The marketing campaign for The Wizard of Oz film, based on L. Frank Baum’s 1900 highly successful and popular children’s book The Wonderful Wizard of Oz, seems to take its cues from this scene in the movie, presenting the picture as both a grand fantasy adventure and an incredible technical achievement in film making. At SCRC, we are lucky enough to hold some of the marketing materials from The Wizard of Oz film, both from the film’s original 1939 release, as well as its first reprint in 1949, in our L. Frank Baum Papers. Baum was a native of Chittenango, NY and spent time working in Syracuse as well.
The materials in Baum’s papers include behind-the-scenes articles written about the film, movie posters and leaflets, and MGM promotional materials. One of the posters for the Technicolor musical proclaims, “It took 2 years just to plan it!” and “9,200 living actors thrill you!” and features a circus-style advertising board that includes:
The Tornado: Actual photographs of the inside of the tornado that whirled Dorothy to a land more excitingly real than life itself!
Munchkinland: A whole city in miniature populated entirely by hundreds of midgets gather from 42 cities in 29 states!
Flying Monkeys: Attack by the monkeys! Amazing camera effects!

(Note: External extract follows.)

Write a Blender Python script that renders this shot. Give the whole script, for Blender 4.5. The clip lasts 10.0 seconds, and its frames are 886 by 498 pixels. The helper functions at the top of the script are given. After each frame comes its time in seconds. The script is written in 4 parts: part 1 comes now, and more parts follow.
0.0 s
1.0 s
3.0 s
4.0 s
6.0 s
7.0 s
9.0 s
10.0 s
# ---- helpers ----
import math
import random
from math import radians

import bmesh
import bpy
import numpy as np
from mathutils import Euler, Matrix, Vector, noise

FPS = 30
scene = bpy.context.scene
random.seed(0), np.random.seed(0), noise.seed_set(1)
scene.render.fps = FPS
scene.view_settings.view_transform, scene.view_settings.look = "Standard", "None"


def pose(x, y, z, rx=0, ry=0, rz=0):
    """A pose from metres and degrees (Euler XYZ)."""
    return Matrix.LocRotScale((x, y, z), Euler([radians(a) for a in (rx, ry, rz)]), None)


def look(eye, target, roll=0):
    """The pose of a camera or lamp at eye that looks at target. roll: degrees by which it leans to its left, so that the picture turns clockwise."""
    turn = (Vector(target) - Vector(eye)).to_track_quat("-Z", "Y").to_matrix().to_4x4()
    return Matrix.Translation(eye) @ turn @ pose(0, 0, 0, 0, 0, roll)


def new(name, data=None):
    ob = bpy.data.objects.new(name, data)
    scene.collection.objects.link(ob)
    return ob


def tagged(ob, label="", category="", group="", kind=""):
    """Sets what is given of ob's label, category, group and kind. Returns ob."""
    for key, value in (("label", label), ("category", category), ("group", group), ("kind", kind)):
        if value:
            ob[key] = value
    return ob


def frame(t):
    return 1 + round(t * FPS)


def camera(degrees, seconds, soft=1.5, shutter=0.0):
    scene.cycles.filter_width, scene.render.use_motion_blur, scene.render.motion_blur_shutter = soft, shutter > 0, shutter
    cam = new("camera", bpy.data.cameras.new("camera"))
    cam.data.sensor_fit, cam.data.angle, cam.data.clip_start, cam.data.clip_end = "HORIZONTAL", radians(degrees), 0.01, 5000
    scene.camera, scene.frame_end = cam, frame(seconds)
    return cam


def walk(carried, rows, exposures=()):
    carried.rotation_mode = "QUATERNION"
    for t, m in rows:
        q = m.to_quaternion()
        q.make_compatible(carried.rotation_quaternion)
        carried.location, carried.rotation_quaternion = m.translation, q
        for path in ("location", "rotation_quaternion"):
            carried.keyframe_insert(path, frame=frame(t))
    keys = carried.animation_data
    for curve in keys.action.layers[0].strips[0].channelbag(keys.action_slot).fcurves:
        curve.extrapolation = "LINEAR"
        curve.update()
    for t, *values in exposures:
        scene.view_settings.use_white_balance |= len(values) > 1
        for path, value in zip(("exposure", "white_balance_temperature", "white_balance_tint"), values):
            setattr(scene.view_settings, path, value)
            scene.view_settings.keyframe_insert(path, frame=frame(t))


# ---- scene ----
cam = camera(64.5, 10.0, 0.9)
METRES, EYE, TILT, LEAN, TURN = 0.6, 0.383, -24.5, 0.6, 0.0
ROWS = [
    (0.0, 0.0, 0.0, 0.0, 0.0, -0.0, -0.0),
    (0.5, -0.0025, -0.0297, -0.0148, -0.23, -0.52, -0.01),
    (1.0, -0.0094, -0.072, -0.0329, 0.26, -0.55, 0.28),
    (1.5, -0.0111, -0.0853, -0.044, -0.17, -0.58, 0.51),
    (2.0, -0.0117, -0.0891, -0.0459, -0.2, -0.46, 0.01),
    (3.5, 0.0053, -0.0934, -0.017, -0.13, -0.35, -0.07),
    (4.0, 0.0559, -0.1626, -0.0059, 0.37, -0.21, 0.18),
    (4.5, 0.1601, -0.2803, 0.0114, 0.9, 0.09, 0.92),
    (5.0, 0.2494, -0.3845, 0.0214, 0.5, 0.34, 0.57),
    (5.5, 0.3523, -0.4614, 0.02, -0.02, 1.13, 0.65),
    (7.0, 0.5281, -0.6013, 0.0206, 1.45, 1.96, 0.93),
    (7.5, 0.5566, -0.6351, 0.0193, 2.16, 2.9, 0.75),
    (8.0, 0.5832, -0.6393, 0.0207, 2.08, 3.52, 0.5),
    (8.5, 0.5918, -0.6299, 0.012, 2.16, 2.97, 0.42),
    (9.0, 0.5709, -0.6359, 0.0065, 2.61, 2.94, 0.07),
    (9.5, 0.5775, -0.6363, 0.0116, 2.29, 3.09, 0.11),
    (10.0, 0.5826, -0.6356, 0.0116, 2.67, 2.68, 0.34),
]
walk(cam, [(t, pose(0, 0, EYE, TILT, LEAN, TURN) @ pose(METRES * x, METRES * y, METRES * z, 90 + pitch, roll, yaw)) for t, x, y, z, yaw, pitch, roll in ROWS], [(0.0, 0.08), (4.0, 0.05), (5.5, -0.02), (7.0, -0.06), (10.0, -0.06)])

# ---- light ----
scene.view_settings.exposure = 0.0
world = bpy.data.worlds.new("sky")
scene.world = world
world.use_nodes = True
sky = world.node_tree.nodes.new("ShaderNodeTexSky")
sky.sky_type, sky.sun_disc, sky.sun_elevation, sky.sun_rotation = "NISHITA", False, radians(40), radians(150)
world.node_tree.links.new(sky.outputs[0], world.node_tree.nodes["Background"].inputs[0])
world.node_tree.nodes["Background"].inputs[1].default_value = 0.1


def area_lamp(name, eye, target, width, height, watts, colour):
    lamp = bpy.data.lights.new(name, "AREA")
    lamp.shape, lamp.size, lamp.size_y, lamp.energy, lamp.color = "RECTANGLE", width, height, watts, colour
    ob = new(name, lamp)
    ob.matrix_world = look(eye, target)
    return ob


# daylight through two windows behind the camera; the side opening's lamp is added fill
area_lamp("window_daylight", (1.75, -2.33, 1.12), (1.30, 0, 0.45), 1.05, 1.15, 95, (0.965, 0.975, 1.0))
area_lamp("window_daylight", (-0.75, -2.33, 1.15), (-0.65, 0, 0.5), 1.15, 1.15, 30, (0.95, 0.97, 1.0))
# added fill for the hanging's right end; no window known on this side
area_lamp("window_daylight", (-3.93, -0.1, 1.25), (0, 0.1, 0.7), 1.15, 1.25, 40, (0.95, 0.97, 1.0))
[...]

In all of these entries, the spectacle (tornadoes, Munchkinland, and flying monkeys) is juxtaposed with the practical (“actual photographs,” “gather from 42 cities in 29 states,” “amazing camera effects”), all to create “a land more excitingly real than life itself!”

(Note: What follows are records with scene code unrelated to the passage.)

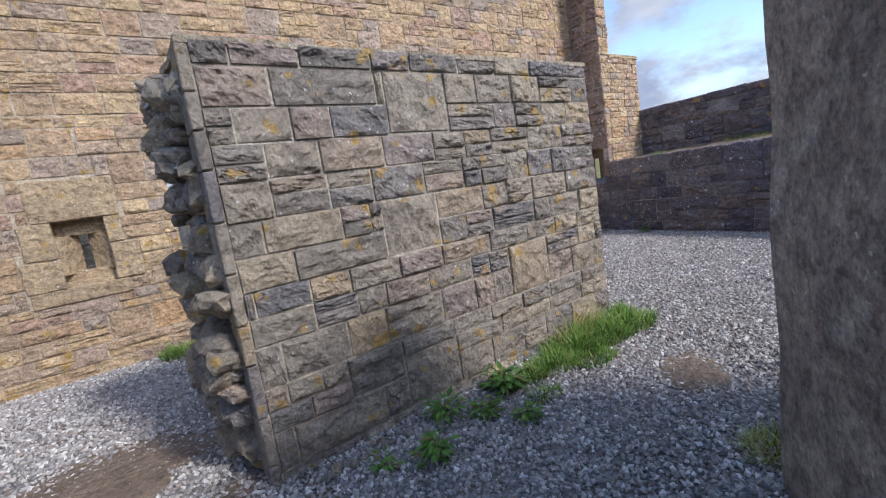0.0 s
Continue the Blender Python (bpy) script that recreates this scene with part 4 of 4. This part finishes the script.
def loose_stones():
    rng = random.Random(610)
    shapes = [rock_mesh("loose_stone", m_blk, 50 + s, 0.6, 1) for s in range(4)]
    for k in range(16):
        x = rng.uniform(-7.3, -4.5)
        y = -3.11 + 0.019 * (x + 7.52) - rng.random() * 0.12
        s = rng.uniform(0.05, 0.10)
        ob = new("loose_stone", shapes[k % 4])
        ob.matrix_world = Matrix.Translation((x, y, gz(x, y) + s * 0.15)) @ Matrix.Rotation(rng.uniform(0, 6), 4, "Z") @ Matrix.Diagonal((s, s * 0.8, s, 1))
        tagged(ob, "grey broken stone lying at the foot of the stub wall", "stone", "loose stones")


loose_stones()


def soil_patch(x, y, rx, ry, turn, seed):
    """Bare brown earth showing through thin gravel."""
    bm = bmesh.new()
    mid_v = bm.verts.new((0, 0, 0.012))
    rings = []
    for k in (0.35, 0.7, 1.0):
        ring = []
        for i in range(40):
            a = 2 * math.pi * i / 40
            r = k * (1 + 0.28 * noise.noise(Vector((math.cos(a) * 1.6 + seed, math.sin(a) * 1.6, 0))) + 0.1 * noise.noise(Vector((math.cos(a) * 6 + seed, math.sin(a) * 6, 0))))
            ring.append(bm.verts.new((rx * r * math.cos(a), ry * r * math.sin(a), 0.012 * (1 - k * k) - 0.004 * (k == 1.0) + 0.006 * noise.noise(Vector((a * 3, k * 5, seed))))))
        rings.append(ring)
    for i in range(40):
        bm.faces.new((mid_v, rings[0][i], rings[0][(i + 1) % 40]))
        for p, q in zip(rings, rings[1:]):
            bm.faces.new((p[i], q[i], q[(i + 1) % 40], p[(i + 1) % 40]))
    ob = part("soil_patch", bm, m_soil_and_shade)
    ob.matrix_world = Matrix.Translation((x, y, gz(x, y) + 0.008)) @ Matrix.Rotation(turn, 4, "Z")
    return tagged(ob, "bare brown earth showing through thin gravel", "earth", kind="structure")


soil_patch(-8.25, -2.1, 0.6, 0.5, 0.2, 1.0)
soil_patch(-8.0, -3.2, 0.5, 0.6, 0.5, 5.0)
soil_patch(-5.0, -4.05, 0.3, 0.22, 0.6, 2.0)
soil_patch(-0.2, -0.15, 0.16, 0.22, 0.3, 3.0)

bm = bmesh.new()                           # square socket in the rendered wall: a dark block paints the shade inside it
add_box(bm, -0.022, 0.022, -0.004, 0.02, -0.028, 0.028)
roughen(bm, 1, 0.006, 20, 1.0)
sock = part("socket_hole", bm, m_soil_and_shade)
sock.matrix_world = Matrix.Translation((PC.x + PA.x * 0.055 + 0.008, PC.y + PA.y * 0.055 - 0.004, 1.20)) @ Matrix.Rotation(math.atan2(0.6, 0.8) + math.pi, 4, "Z")
sock.parent = bpy.data.objects["rendered_wall"]
sock["label"] = "dark block coloured as the shade inside a small socket hole"
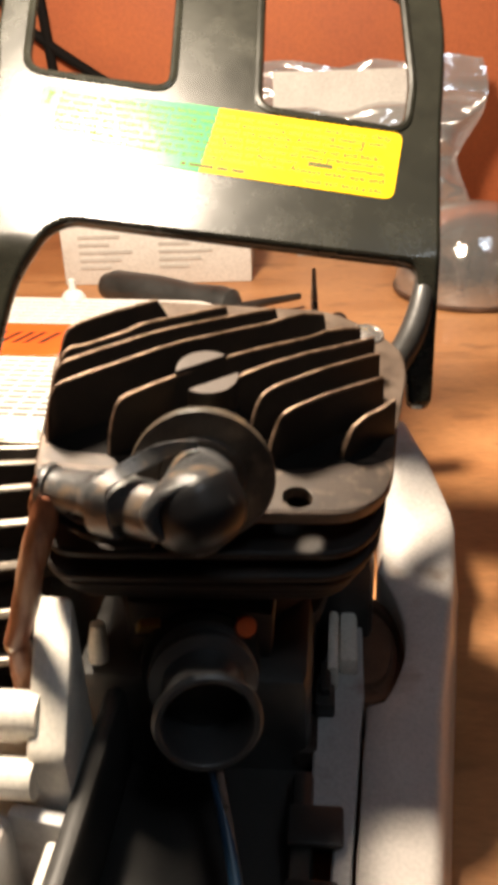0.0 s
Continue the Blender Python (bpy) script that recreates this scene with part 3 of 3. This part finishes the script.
# front guard with its label
G_OUT = rounded([(-83, 84), (58, 76), (60.5, 40), (58, 5), (57, -35), (53.4, -85), (47, -85), (46.5, -66), (48.5, -57), (50.5, -45), (49, -40), (-52, -29.2), (-58, -33), (-64.5, -47.5), (-66, -66), (-69, -138), (-77, -138), (-76, -40), (-80, 20), (-83, 40)], [8, 10, 10, 10, 6, 3, 3, 4, 3, 5, 5, 7, 5, 8, 8, 3, 3, 10, 10, 6])
WIN_L = rounded([(-73, 68), (-25, 66), (-24.4, 17.6), (-71.5, 24.4)], 7)
WIN_R = rounded([(1.5, 64), (47, 60), (49.8, 22), (47.5, 4.4), (2.2, 11.8)], [6, 6, 5, 6, 6])
def bent_arms(me):
    """The two side arms turn down below the guard's cross bar."""
    for v in me.vertices:
        drop = -(v.co.y + 38)
        if drop > 0:
            run = 0.91 * drop
            v.co.x += drop * (0.00202 * v.co.x - 0.034)
            v.co.y = -38 - run * math.cos(radians(27))
            v.co.z -= run * math.sin(radians(27))
    me.transform(GFACE)
    return me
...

The L. Frank Baum Papers also include magazine articles with behind-the-scenes stories about the film, including an article written for the August 1939 issue of Good Housekeeping. Many of the standard pieces of trivia recited today about The Wizard of Oz come from the information provided in early press coverage of the film. Those stories include the following: The silver slippers from L. Frank Baum’s books were transformed ruby red to take full advantage of the Technicolor technology in the picture. Several cast members, including the original Tin Man, Buddy Ebsen, and the Wicked Witch of the West, Margaret Hamilton, suffered injuries due to the heavy makeup and extensive special effects in the film. Hollywood executives thought “Over the Rainbow” was slowing down the pace of the story and the song was nearly cut from the picture.

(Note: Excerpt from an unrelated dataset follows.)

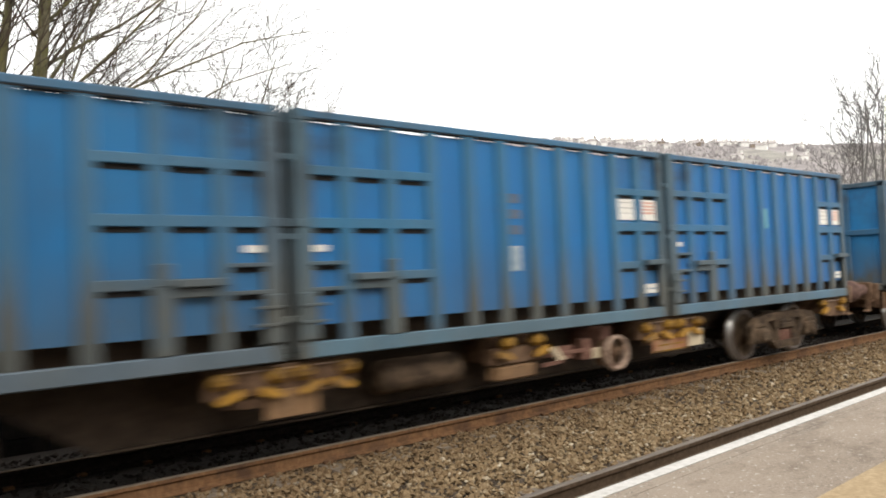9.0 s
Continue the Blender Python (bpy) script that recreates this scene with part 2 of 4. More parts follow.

Some of the press coverage, created by MGM and other reporters, however, leaned closer to myth-making than fact. One well-worn bit of trivia that has always fascinated me, but never seems to have been fully proved or disproved, however, is the story of Professor Marvel’s coat. Typically, this anecdotal bit is told as follows: The costume department needed to find an old, tattered coat that could be worn by Frank Morgan as Professor Marvel in the sepia-toned Kansas portion of the film (Morgan also plays the Wizard of Oz on the Technicolor side). Picking a coat off a rack at a second-hand store in the Los Angeles, the costume designer, or Frank Morgan (depending on the version of the story you are hearing), discovered “L. Frank Baum” stitched into the lining of the coat, or discovered L. Frank Baum on a piece of paper inside the coat (depending on the version of the story you are hearing).
In the Good Housekeeping article, however, a similar story is related, but in this version of the tale, the story is told as follows:
“Last fall, when they were getting costumes ready for The Wizard, a messenger was sent out to scour the secondhand stores for a ragged old topcoat to use for the Scarecrow. He bought one in the first pawnshop he tried. Big, tattered, just the thing. It was okayed by the Wardrobe department. Then–not until then–did they find the initials, sewed fast in the lining: ‘L.F.B.'”
While this cannot be taken as definitive proof that L. Frank Baum’s coat was never actually found or used in the film, either worn by Professor Marvel or the Scarecrow, it certainly points to some cracks in the story’s construction. Perhaps it was thought to make a better story that the Wizard’s coat had once been worn by the “Wizard” himself, the author of the story, rather than the Scarecrow, and the story was altered to reflect this telling. It may be that this story, sometimes considered to be crafted to create additional publicity for the film, is itself a fable.
What is definitely true, however, is the amount of time, money, and publicity, that were spent on making The Wizard of Oz come to life: 9,200 actors participated in the film and MGM spent $3 million dollars to make the film ($55.5 million dollars today).
This year marks 80 years since The Wizard of Oz’s release, which debuted in cinemas in 1939, a year that is regularly demarcated as one of the greatest years in film history. A slew of highly regarded and commercially successful films were produced that year – Gone With the Wind, Mr. Smith Goes to Washington, Dark Victory, Ninotchka, The Women, Of Mice and Men, Wuthering Heights – and, of course, The Wizard of Oz.
The L. Frank Baum Papers (L. Frank Baum Papers, Special Collections Research Center, Syracuse University Libraries) are part of the Special Collections Research Center’s manuscript collections.